Говоря об органической теории как синтезе идей философии истории того времени, мы должны отметить и еще один компонент этого синтеза, являющийся и важнейшим элементом органической теории, и выражением того направления, по которому пойдет ее эволюция. Мы имеем в виду все то, что сказано выше о генезисе самого понятия органической теории, и притом не только в том смысле, что предлагалось рассматривать отдельные народы и человечество в целом как организм (эта идея и одно из ее выражений — возрастная схема истории народов содержались и в работах не только западных, но и русских предшественников Грановского).

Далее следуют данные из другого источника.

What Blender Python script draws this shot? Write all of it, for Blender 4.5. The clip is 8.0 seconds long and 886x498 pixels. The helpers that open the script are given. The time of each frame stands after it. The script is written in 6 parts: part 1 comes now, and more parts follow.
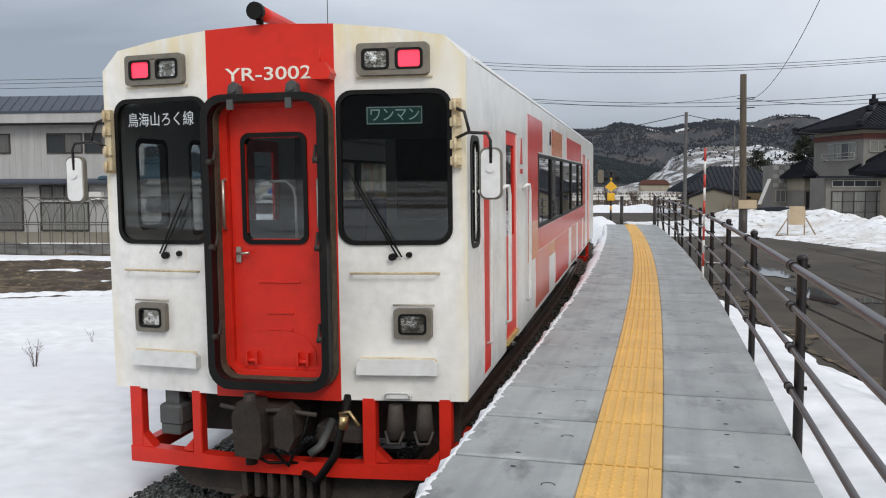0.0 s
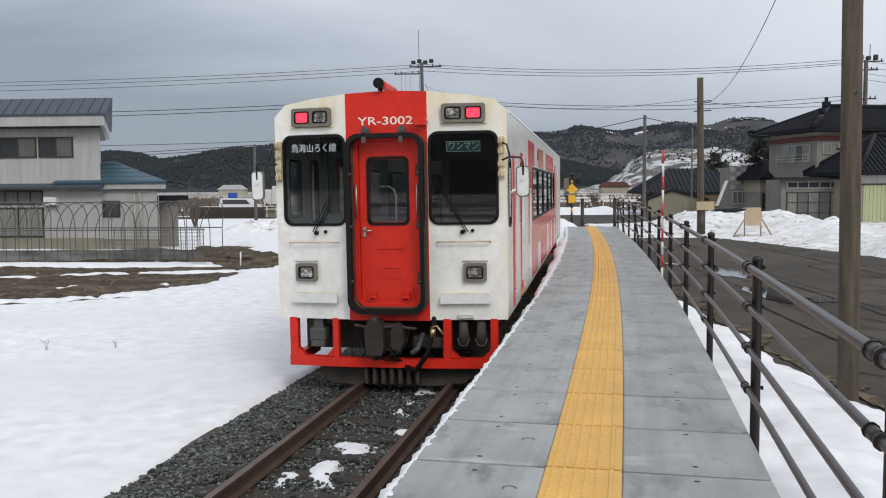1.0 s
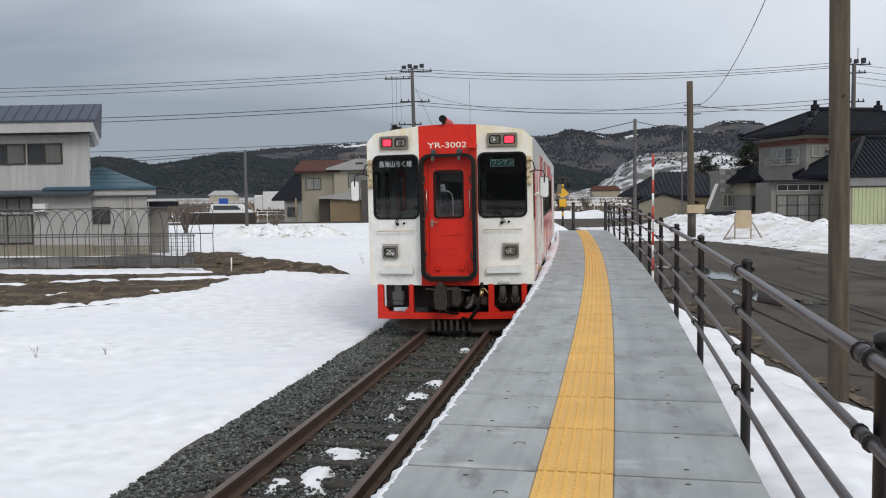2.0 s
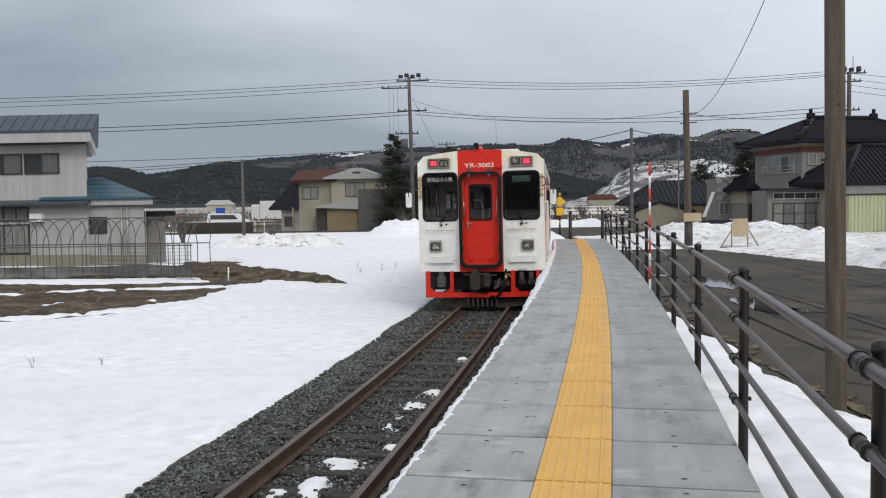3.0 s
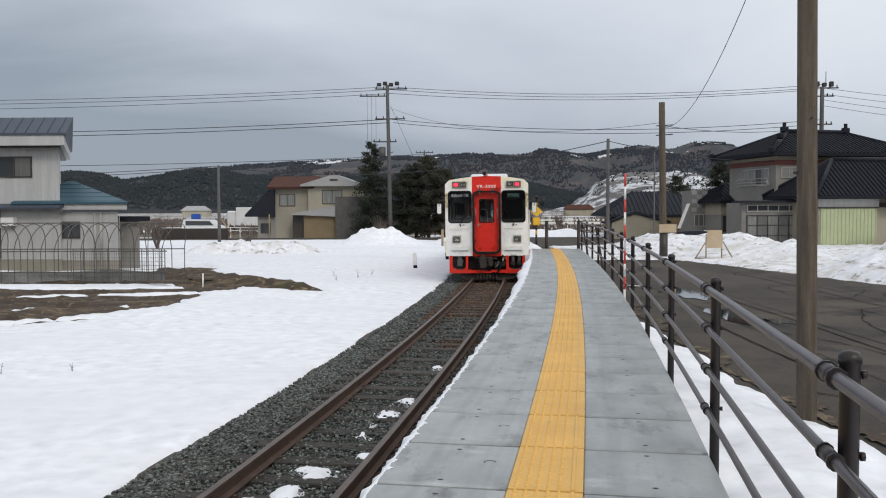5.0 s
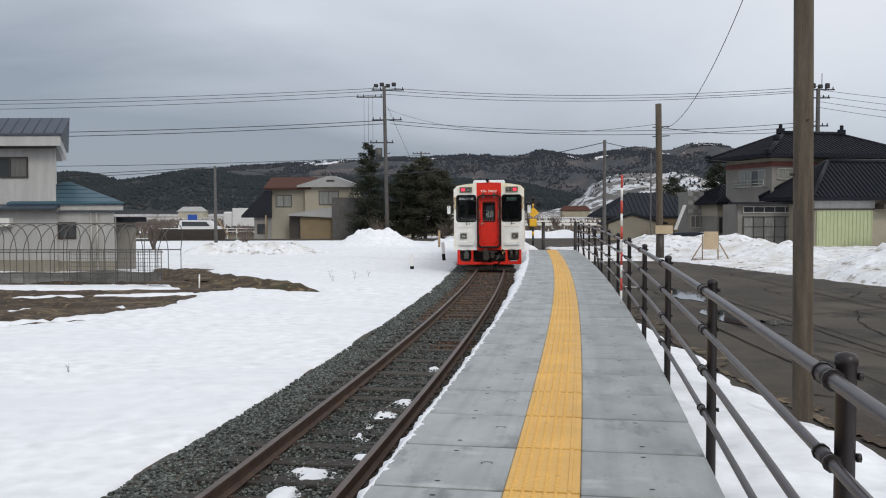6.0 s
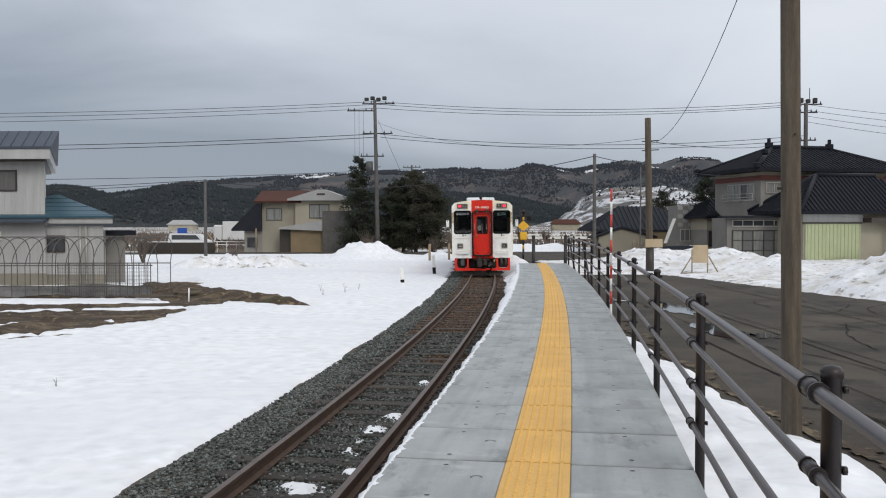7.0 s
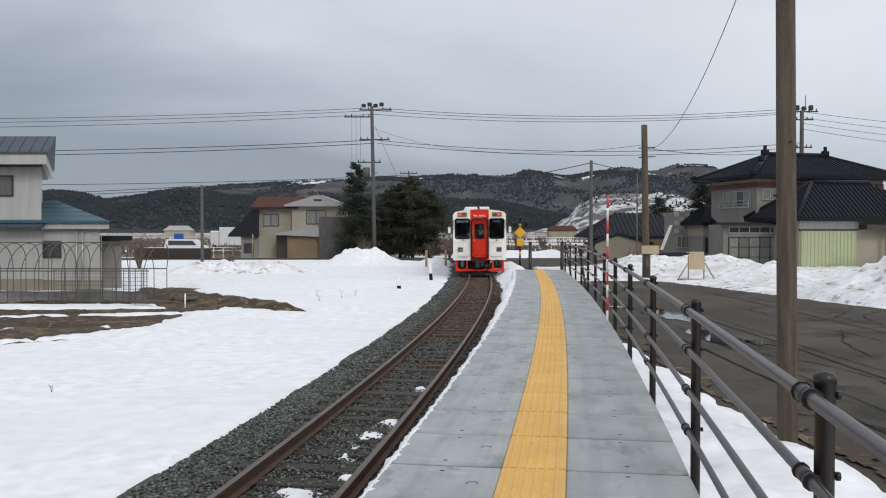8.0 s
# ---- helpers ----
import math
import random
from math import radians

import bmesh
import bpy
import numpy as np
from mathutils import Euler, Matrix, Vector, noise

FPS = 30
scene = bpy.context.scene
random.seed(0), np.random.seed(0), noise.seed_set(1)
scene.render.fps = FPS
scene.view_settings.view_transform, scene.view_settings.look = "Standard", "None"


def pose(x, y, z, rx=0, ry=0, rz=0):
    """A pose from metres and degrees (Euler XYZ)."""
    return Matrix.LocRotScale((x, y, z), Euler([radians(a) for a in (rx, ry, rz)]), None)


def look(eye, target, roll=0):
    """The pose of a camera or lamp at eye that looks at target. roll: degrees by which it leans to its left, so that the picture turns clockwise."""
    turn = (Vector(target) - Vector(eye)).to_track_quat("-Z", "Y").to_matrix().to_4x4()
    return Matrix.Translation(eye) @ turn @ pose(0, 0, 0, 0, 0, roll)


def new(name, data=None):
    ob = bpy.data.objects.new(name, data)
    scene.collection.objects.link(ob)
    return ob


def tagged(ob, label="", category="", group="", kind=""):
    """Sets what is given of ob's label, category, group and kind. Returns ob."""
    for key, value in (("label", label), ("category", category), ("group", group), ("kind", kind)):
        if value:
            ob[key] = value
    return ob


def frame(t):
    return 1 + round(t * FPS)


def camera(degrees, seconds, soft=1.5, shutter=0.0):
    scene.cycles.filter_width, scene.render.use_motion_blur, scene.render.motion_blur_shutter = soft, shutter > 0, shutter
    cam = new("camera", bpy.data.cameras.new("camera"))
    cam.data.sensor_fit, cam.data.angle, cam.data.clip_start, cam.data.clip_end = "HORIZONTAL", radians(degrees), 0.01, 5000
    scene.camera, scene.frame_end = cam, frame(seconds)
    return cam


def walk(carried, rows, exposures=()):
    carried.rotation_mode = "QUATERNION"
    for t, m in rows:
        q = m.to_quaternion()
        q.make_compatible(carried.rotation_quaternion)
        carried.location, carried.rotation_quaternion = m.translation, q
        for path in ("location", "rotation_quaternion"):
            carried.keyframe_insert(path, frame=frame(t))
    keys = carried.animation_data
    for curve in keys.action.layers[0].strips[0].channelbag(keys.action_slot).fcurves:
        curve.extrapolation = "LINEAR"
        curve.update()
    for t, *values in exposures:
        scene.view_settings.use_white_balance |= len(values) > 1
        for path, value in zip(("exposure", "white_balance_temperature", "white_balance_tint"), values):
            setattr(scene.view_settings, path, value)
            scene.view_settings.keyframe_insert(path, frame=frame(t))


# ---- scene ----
cam = camera(54.5, 8.0, soft=1.1)
PATH = [
    (0.0, pose(-0.047, -0.002, 1.535, 85.782, 0.138, 5.863)),
    (0.5, pose(-0.041, 0.005, 1.536, 85.769, 0.157, 4.204)),
    (1.0, pose(-0.033, 0.012, 1.540, 85.974, 0.422, 3.342)),
    (1.5, pose(-0.022, 0.022, 1.536, 86.151, 0.626, 2.911)),
    (3.0, pose(-0.021, 0.023, 1.540, 86.863, 0.868, 2.568)),
    (3.5, pose(-0.016, 0.031, 1.537, 87.415, 0.686, 1.896)),
    (4.0, pose(-0.008, 0.028, 1.538, 87.605, 0.368, 1.232)),
    (4.5, pose(-0.006, 0.029, 1.536, 87.418, 0.249, 1.098)),
    (6.0, pose(-0.010, 0.025, 1.538, 87.488, 0.146, 0.839)),
    (6.5, pose(-0.009, 0.022, 1.538, 87.758, 0.144, 0.523)),
    (7.0, pose(-0.003, 0.014, 1.540, 88.379, 0.114, 0.213)),
    (7.5, pose(-0.000, 0.010, 1.539, 88.629, 0.098, 0.099)),
    (8.0, pose(-0.000, -0.000, 1.540, 88.790, -0.000, -0.000)),
]
walk(cam, PATH, [(0.0, 0.09), (0.5, 0.02), (1.0, 0.02), (1.7, 0.01), (3.0, 0.0), (8.0, -0.02)])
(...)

На этом участке органической теории открывалась дверь для проникновения в нее естественнонаучной традиции, идей естествознания.
В первый период деятельности Грановского это проникновение происходило главным образом в форме утверждения необходимости ассимилирования в истории и философии метода работы естественных наук. Но уже и это означало введение в органическую теорию элемента, отсутствовавшего у русских (но содержавшегося в работах западных ученых, например у А. Гумбольдта, В. Ф. Эдвардса и других) предшественников Грановского и конечно же неприемлемого для спекулятивной методологии Гегеля. В философии истории Грановского образовывалась двойственность и даже противоречие между абсолютным идеализмом, утрированным рационализмом гегельянства, с одной стороны, и естественнонаучной, отчасти даже и эмпирической методологией — с другой. Эта противоречивость будет перманентно назревать и углубляться и не только двигать вперед философию истории Грановского, но и развивать его критицизм по отношению к Гегелю.
Осуществив синтез идей предшествующей ему зарубежной и отечественной философии истории и включив в него в некоторой мере традицию, идущую от методологии естественнонаучного исследования, Грановский стал в первой половине 40-х годов одним из лидеров русской философии истории, и именно это имел в виду Герцен, когда говорил, что в эти годы Грановскому принадлежало «главное место».
Наличие же противоречий и слабостей в его органической теории, как мы стремились показать, не лишало ее глубокого теоретического содержания и, следовательно, общественного значения.
Глава IV
ВПЕРЕД ОТ ОРГАНИЧЕСКОЙ ТЕОРИИ
истории идейного развития многих ученых бывают резкие скачки, перевороты, переходы на диаметрально противоположные позиции, которые к тому же нетрудно бывает фиксировать в более или менее определенных хронологических рамках. Таков, например, был переход в конце 30-х — начале 40-х годов XIX в. Фейербаха с позиций идеализма на материалистические позиции. Таков же был переход Белинского. Можно отметить эволюцию Г. В. Плеханова от народничества к марксизму в 1882–1883 гг. и т. д. и т. п.